Iranian Foreign Ministry spokesman Nasser Kan'ani

Iran has slammed the death of Keenan Anderson, the cousin of a co-founder of the Black Lives Matter movement, after he was repeatedly tasered by police officers in Los Angeles, saying the United States must be held to account for systematic violation of human rights.

Iranian Foreign Ministry spokesman Nasser Kan'ani said on Saturday that the US government must be held accountable for this "inhumane crime" and its irresponsibility vis-à-vis the repetition of gross and systematic violations of human rights in the country, particularly the rights of minorities and people of color.

Anderson, 31, cousin of Patrisse Cullors, died at a hospital in Santa Monica, California, after suffering a cardiac arrest following the incident on the afternoon of January 3 in Los Angeles’ Venice neighborhood.

According to reports, the school teacher was repeatedly tasered by Los Angeles police officers and restrained following a traffic accident.

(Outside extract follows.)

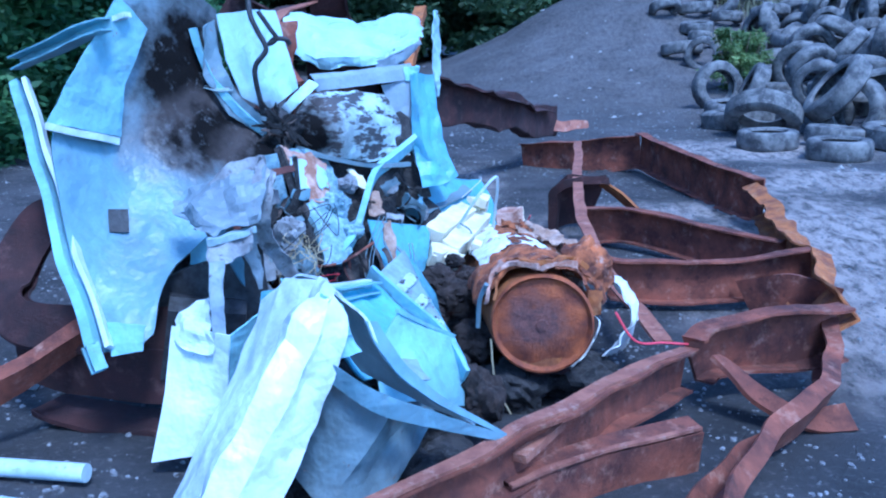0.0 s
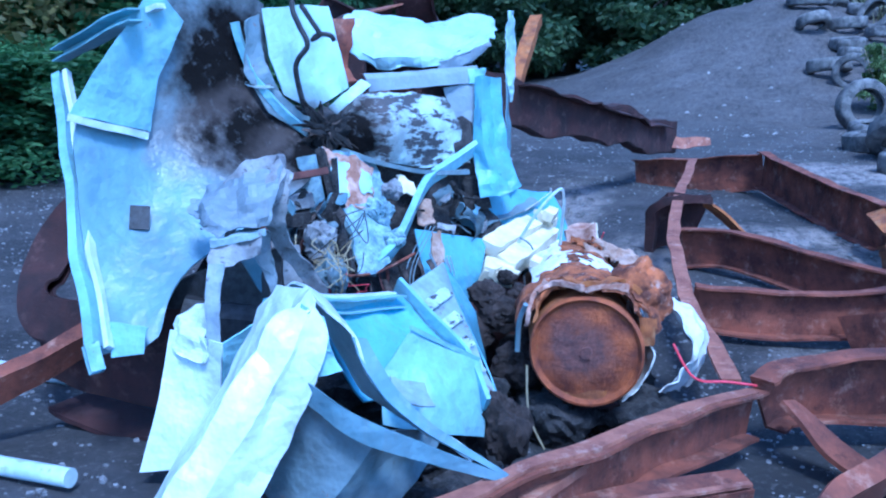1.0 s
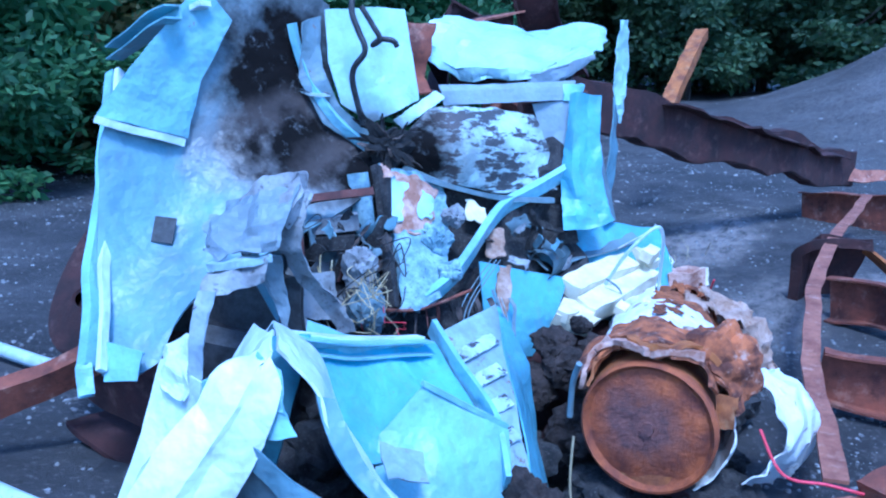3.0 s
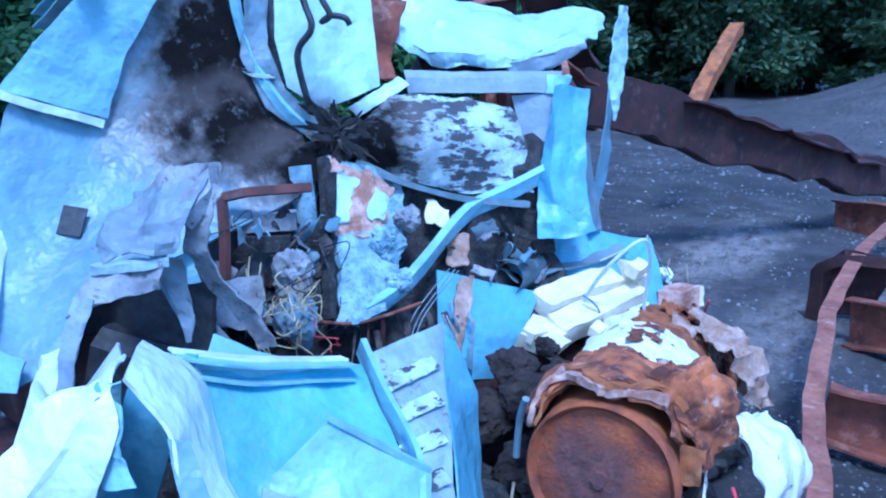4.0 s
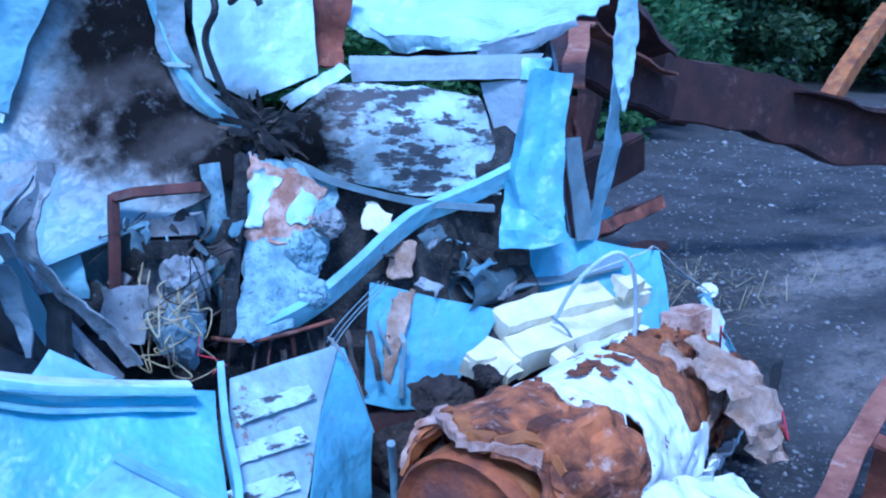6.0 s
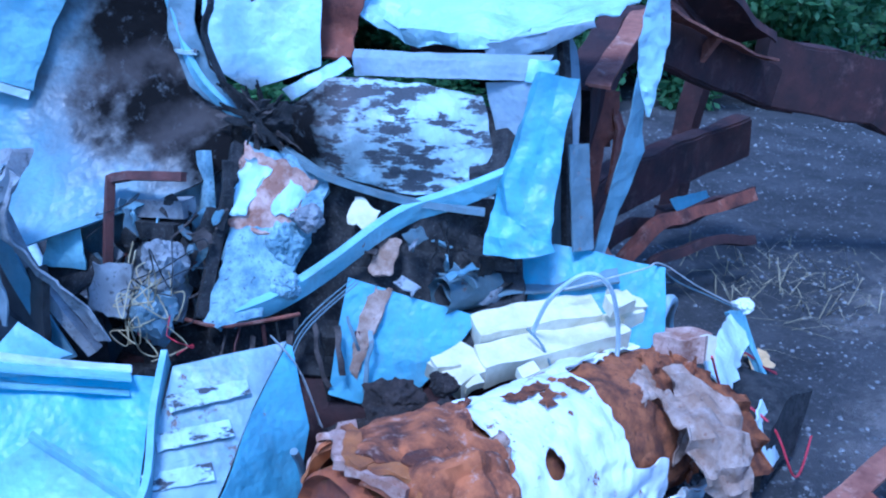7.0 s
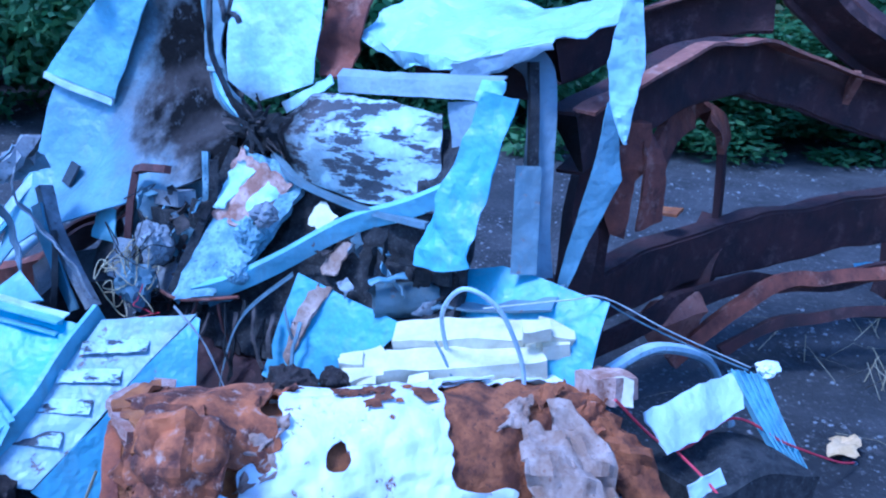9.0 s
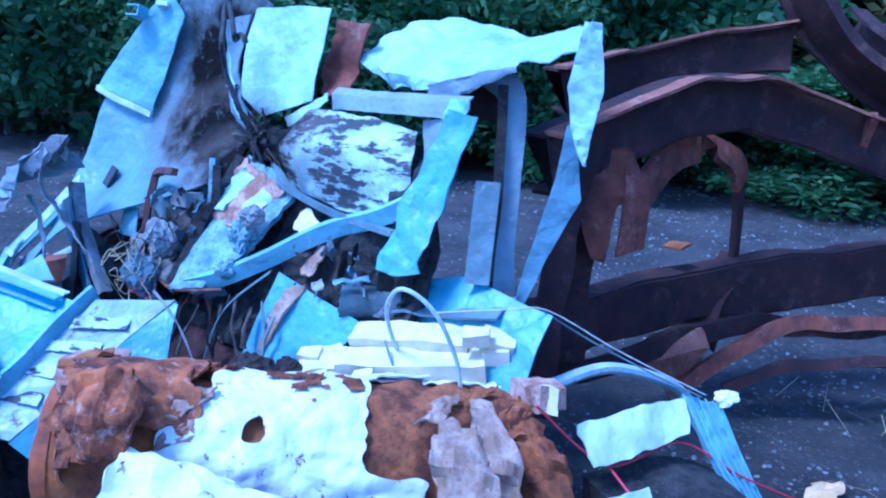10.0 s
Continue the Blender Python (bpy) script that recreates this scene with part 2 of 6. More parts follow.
M_GROUND = sunlit_ground()
M_STONE = mottle("grit", (0.10, 0.10, 0.11), (0.30, 0.30, 0.31), 0.04, 0.9)
M_STONE_PALE = mottle("pale_grit", (0.16, 0.16, 0.17), (0.36, 0.35, 0.34), 0.05, 0.9)
M_RUBBER = mottle("rubber", (0.05, 0.05, 0.055), (0.20, 0.195, 0.19), 0.2, 0.75, 0.6, 0.006, third=(0.26, 0.25, 0.24))
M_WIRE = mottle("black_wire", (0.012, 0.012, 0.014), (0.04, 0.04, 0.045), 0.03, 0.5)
M_YELLOW = mottle("yellow_wire", (0.30, 0.23, 0.12), (0.46, 0.40, 0.25), 0.03, 0.6)
M_RED = mottle("red_wire", (0.5, 0.03, 0.05), (0.6, 0.06, 0.10), 0.03, 0.5)
M_PALEWIRE = mottle("pale_wire", (0.42, 0.42, 0.42), (0.6, 0.58, 0.54), 0.03, 0.5)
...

In a 13-minute body-cam footage released by LAPD on Wednesday, Anderson is seen begging for help as multiple officers hold him to the ground and one officer presses his elbow along with his body weight onto his neck.

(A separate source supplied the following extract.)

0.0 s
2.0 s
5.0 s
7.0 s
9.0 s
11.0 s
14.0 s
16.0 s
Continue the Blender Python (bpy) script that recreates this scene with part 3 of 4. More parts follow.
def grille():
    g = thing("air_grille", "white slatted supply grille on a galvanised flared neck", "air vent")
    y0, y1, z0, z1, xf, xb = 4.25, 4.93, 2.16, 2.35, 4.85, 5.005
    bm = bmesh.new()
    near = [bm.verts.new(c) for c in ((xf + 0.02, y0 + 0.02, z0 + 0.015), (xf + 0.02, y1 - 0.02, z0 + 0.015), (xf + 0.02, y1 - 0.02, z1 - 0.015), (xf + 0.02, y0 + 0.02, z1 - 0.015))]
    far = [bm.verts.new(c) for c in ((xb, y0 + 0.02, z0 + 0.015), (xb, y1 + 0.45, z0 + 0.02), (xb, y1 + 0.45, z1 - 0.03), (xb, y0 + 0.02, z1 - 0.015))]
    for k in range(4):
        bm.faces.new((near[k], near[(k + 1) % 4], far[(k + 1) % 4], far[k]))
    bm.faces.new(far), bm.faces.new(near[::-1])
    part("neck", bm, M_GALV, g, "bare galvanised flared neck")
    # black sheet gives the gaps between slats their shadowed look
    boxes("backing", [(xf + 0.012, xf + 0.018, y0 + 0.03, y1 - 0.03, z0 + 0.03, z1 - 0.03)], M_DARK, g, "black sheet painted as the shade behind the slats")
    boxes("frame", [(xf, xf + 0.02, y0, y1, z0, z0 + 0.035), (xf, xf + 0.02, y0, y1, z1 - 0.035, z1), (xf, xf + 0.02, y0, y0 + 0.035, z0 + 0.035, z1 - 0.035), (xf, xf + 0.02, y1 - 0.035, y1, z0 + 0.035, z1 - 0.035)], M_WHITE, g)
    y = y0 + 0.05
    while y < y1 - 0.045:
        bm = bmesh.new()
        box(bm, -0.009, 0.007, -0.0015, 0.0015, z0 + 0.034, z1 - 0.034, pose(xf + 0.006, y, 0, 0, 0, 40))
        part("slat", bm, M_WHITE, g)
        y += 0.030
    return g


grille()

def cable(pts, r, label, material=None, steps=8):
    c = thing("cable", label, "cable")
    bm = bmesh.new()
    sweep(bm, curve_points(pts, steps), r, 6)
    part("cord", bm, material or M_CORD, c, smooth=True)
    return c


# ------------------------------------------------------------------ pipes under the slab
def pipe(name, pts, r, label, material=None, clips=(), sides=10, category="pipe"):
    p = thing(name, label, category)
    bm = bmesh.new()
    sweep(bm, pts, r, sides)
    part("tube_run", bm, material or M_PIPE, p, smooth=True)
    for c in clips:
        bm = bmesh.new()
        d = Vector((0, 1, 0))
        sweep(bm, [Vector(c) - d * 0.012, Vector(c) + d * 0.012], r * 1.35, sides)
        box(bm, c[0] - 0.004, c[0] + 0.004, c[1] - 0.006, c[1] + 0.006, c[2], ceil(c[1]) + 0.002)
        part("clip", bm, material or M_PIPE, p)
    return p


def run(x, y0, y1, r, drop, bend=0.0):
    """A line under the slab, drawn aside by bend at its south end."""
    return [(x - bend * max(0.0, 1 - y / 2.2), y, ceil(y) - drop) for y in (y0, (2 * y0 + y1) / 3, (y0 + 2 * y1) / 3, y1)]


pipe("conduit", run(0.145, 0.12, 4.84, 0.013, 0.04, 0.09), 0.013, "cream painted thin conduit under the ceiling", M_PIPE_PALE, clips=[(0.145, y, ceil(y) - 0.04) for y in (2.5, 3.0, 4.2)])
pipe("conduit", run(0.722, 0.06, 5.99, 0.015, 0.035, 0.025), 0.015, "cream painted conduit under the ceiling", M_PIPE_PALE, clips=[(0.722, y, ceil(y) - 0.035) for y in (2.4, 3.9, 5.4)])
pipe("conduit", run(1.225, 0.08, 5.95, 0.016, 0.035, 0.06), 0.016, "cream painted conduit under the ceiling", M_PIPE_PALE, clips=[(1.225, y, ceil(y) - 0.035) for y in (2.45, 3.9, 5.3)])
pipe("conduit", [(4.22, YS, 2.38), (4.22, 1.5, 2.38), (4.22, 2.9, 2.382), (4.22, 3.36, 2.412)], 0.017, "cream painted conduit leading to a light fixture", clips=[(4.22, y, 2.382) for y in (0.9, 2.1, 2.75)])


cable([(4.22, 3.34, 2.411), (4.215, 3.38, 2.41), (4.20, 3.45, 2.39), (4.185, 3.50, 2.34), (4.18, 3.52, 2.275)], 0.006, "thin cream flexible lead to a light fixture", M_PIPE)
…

“They’re trying to George Floyd me. They’re trying to George Floyd me,” Anderson can be heard saying in the footage, in reference to the US police killing of Floyd in May 2020 in  Minneapolis that sparked racial justice protests around the world.

Kan'ani further lambasted the US' hypocritical policies on meddling with other countries' affairs, saying, "The American regime, which hypocritically interferes in the internal affairs of other countries and sheds crocodile tears in order to achieve political goals, remains silent regarding the extreme violence and discriminatory and hate-mongering actions of the country's police against people of color."

The Iranian spokesperson added that the US police's brutal action in murdering Anderson, which was repetition of Floyd's heinous killing, once again shocked the world.

A 2021 study in the medical journal The Lancet recorded 30,800 deaths from police violence across the country between 1980 and 2018, far higher than estimates offered by the US National Vital Statistics System. 

It said more than 55 deaths of deaths from police violence in the US from 1980 to 2018 were misclassified or unreported in official vital statistics reports.

Meanwhile, according to new data released earlier this month, US police killed at least 1,176 people in 2022, making it the deadliest year on record for police violence in the country since experts first started tracking the killings.